Letters: Scouting Provides Rich Experiences for Children

Dear Editor,

Last week, the Princeton community was treated to a wonderful Commonground lecture on raising resilient children by Lenore Skenazy, author of the book Free Range Kids: “A commonsense approach to parenting in these overprotective times”.

She took the opportunity to highlight the ways that modern parents can promote activities and provide environments that help kids become “smart, young, capable individuals, not invalids who needs constant attention and help.”

Scouting in Princeton is a way that parents can implement Lenore’s ideas.

Girl Scouting and Boy Scouting use progressive experiences to prepare kids for adulthood. They promote child-led experiences and provide multiple opportunities for kids to explore and engage the world around them, all the while cultivating leadership.

For example, girls in Princeton have yearly opportunities to attend camp with older girls, and learn to survive and thrive without modern amenities. Their time with their troop, both at camp and at their field trips and meeting places, enables them to bond, be in the company of other adult authority figures and contribute to both their own development and the larger community. All the while, the girls practice common sense, have opportunities to challenge their comfort zone, and learn valuable skills.

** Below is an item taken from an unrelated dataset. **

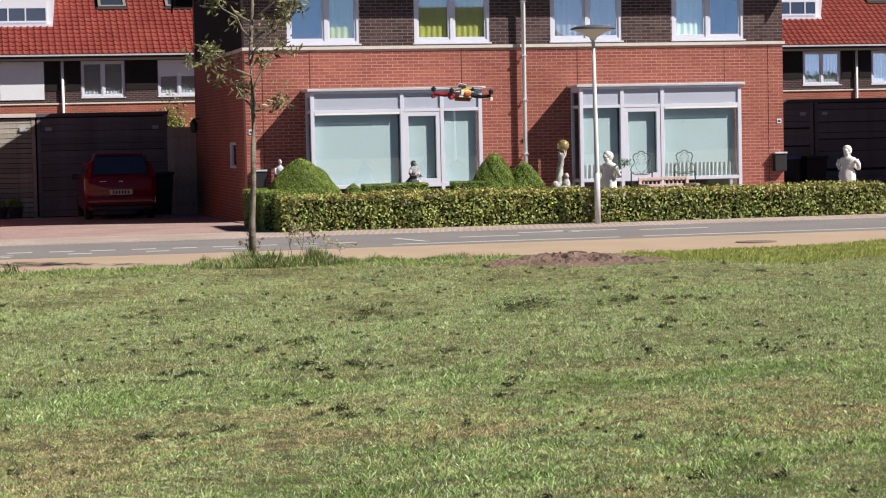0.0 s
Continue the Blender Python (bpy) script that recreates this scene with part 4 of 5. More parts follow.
def car():
    """A small red hatchback; its tail faces -y, origin under the tail."""
    c = empty("car", pose(3.87, 48.75, drive_z(49.5) + 0.004) @ Matrix.Diagonal((0.95, 0.97, 0.96, 1)))
    # stations from tail to nose: y, low z, belt z, roof z, half width low, belt, roof
    st = [(0.00, 0.36, 0.86, 0.88, 0.68, 0.77, 0.73), (0.08, 0.26, 0.98, 1.04, 0.78, 0.83, 0.70), (0.26, 0.22, 1.03, 1.42, 0.82, 0.845, 0.60), (0.46, 0.20, 1.04, 1.56, 0.83, 0.85, 0.57),
          (1.2, 0.18, 1.02, 1.59, 0.84, 0.855, 0.60), (1.9, 0.18, 1.00, 1.56, 0.84, 0.855, 0.60), (2.4, 0.18, 0.98, 1.42, 0.84, 0.85, 0.60), (2.9, 0.20, 0.95, 1.08, 0.83, 0.84, 0.66), (3.5, 0.22, 0.86, 0.90, 0.79, 0.79, 0.66), (3.85, 0.28, 0.68, 0.70, 0.66, 0.68, 0.60), (3.92, 0.34, 0.60, 0.62, 0.56, 0.58, 0.5)]
    bm = bmesh.new()
    rings = []
    for y, zl, zb, zr, wl_, wb, wr in st:
        half = [(0.0, zl), (wl_ * 0.92, zl), (wl_, zl + 0.10), (wb + 0.01, (zl + zb) / 2), (wb, zb - 0.03), (wb - 0.03, zb), ((wb + wr) / 2 + 0.01, (zb + zr) / 2), (wr, zr - 0.05 * min(1, (zr - zb) * 5)), (wr * 0.8, zr - 0.008), (0.0, zr)]
        pts = [(x, y, z) for x, z in half] + [(-x, y, z) for x, z in half[-2:0:-1]]
        rings.append([bm.verts.new(p) for p in pts])
    n = len(rings[0])
    for a, b in zip(rings, rings[1:]):
        for i in range(n):
            bm.faces.new((a[i], a[(i + 1) % n], b[(i + 1) % n], b[i]))
    bm.faces.new(rings[0])
    bm.faces.new(rings[-1][::-1])
    bmesh.ops.recalc_face_normals(bm, faces=bm.faces)
    part("body", bm, RED_PAINT, c, smooth=True)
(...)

Cub Scouts and Boy Scouts provide a similarly rich experience, through which boys participate in a broad array of activities and adventures.  Through camping, hiking,  service projects and other outdoor activities, boys learn skills that will help them overcome obstacles and challenges with courage and character throughout their lives. As they grow as leaders, they learn cooperation and teamwork, as well as the importance of being active members of the community.

We hope that all parents will consider how Girl Scouts, Cub Scouts and Boy Scouts could benefit their children as they grow, experience and master the world around them. Please join us!

And if your own childhood and adulthood has equipped you with an expertise that would benefit Scouts in Princeton, please consider joining our volunteer ranks to give back to your community and positively affect the next generation.


Karen Freundlich


  1. As a former Scout, I value many of the experiences that are offered by the movement, but it’s hard to endorse the organization until it becomes fully inclusive of all kids and ditches its policy of open discrimination. I’ll be staying on the sidelines till then.

    1. It is important to realize that Girl Scouts and Boy Scouts are completely different organizations and that Girl Scouts has been and continues to be open to ANY girl!

      1. I am aware of that and I bought the cookies last fall! I also believe that many/most activists in the Boy Scouting movement in Princeton are inclusive-minded. I hope the national organization recognizes soon that Scouting is stronger when it includes all young people and sections of society.